Brief:
Retype everything from the line that contains "radians(degrees), 0.01, 5000" down to the line that contains "carried.keyframe_insert(path, frame=frame(t))", inclusive, without altering or adding anything.

-------------------------

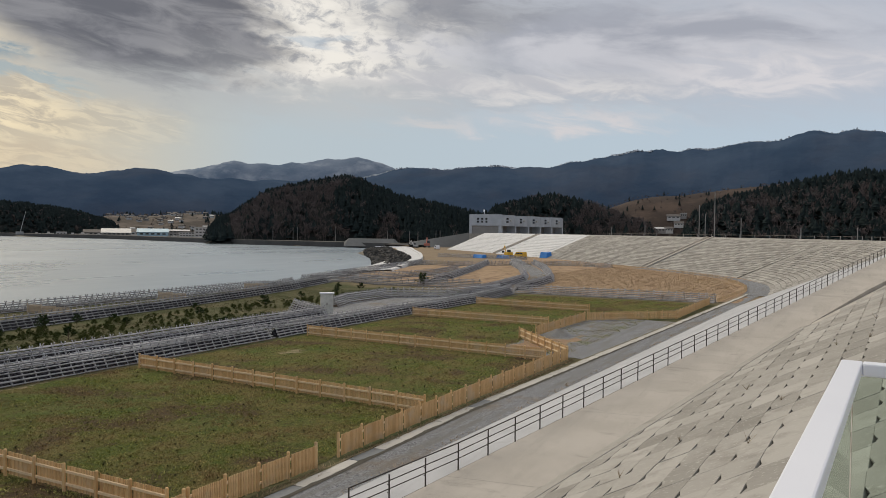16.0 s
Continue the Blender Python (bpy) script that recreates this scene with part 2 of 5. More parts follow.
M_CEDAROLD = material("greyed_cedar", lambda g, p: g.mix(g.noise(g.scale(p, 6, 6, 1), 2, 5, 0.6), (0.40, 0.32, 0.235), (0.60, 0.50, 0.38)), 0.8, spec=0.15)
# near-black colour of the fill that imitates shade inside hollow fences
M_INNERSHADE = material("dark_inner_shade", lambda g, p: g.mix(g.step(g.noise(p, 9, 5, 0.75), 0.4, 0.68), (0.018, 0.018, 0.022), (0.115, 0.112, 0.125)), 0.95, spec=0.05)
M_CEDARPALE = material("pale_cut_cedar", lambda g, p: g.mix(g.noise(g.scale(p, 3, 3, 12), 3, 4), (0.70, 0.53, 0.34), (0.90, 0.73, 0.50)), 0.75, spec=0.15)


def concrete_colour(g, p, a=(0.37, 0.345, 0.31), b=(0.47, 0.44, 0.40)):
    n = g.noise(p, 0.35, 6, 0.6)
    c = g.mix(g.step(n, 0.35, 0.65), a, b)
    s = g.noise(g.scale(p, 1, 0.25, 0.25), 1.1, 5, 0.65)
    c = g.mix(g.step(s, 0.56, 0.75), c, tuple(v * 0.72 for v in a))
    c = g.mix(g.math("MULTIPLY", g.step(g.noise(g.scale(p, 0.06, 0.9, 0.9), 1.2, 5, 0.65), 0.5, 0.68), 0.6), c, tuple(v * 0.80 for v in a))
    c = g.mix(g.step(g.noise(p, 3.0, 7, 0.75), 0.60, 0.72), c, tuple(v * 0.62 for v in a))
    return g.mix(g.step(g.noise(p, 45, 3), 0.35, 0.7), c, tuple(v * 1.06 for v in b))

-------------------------

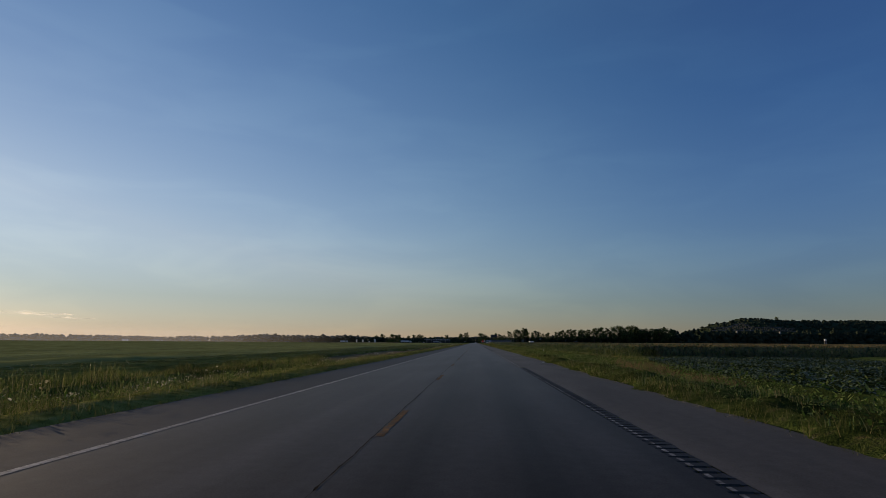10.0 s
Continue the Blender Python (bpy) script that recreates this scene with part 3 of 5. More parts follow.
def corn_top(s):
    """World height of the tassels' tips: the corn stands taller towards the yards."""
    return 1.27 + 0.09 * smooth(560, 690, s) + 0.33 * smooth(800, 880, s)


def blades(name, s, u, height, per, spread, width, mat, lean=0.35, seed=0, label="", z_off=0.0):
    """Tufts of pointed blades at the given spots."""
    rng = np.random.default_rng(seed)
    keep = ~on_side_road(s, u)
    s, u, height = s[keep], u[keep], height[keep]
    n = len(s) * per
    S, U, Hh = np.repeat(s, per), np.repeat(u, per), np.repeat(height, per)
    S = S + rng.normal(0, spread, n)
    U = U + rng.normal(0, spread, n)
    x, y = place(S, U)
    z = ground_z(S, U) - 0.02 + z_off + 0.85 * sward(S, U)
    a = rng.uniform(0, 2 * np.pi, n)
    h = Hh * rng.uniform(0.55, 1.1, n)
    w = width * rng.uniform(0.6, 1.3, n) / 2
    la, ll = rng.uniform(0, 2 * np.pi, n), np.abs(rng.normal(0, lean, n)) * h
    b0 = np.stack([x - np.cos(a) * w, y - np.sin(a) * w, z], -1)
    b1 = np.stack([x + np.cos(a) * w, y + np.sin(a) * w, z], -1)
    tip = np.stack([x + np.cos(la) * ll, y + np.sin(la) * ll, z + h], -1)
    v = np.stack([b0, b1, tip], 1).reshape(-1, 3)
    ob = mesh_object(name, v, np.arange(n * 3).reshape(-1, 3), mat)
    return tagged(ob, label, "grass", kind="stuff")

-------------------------

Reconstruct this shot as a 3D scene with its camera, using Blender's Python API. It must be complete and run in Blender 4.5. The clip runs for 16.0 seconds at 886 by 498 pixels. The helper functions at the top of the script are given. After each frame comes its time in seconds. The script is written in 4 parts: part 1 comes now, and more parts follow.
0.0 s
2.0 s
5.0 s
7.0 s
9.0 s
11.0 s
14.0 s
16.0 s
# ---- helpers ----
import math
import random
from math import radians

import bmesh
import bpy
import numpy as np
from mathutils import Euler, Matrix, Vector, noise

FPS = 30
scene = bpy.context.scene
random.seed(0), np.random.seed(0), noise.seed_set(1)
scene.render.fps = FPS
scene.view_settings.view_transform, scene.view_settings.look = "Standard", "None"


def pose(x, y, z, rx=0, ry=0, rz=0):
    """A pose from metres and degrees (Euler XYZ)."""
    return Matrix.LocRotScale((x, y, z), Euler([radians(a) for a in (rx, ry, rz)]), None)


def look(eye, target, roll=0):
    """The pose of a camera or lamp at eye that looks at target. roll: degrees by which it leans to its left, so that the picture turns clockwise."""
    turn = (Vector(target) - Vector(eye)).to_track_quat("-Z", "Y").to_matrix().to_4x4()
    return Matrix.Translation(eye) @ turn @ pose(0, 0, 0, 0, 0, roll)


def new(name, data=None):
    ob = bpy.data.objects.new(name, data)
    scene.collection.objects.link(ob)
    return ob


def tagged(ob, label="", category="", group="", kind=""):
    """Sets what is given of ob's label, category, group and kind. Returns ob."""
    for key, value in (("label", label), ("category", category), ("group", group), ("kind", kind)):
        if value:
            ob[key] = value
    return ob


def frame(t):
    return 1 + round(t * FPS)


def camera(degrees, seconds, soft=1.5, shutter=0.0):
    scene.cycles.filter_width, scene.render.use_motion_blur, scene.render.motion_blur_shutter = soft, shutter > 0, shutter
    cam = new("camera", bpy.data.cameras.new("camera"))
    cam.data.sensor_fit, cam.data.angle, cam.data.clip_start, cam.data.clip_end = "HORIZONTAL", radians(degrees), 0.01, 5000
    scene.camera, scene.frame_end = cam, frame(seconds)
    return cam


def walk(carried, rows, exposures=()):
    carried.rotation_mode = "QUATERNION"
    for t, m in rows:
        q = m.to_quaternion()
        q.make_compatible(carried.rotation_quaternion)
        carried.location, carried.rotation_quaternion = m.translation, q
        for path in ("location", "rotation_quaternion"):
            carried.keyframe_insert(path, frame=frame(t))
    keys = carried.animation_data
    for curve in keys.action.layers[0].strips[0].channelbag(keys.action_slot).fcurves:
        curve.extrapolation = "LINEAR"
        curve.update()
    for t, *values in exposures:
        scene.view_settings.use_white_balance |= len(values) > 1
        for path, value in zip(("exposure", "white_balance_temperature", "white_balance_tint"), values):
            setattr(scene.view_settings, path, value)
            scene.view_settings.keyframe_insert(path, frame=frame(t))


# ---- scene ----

-------------------------

Result of the task:
    cam.data.sensor_fit, cam.data.angle, cam.data.clip_start, cam.data.clip_end = "HORIZONTAL", radians(degrees), 0.01, 5000
    scene.camera, scene.frame_end = cam, frame(seconds)
    return cam


def walk(carried, rows, exposures=()):
    carried.rotation_mode = "QUATERNION"
    for t, m in rows:
        q = m.to_quaternion()
        q.make_compatible(carried.rotation_quaternion)
        carried.location, carried.rotation_quaternion = m.translation, q
        for path in ("location", "rotation_quaternion"):
            carried.keyframe_insert(path, frame=frame(t))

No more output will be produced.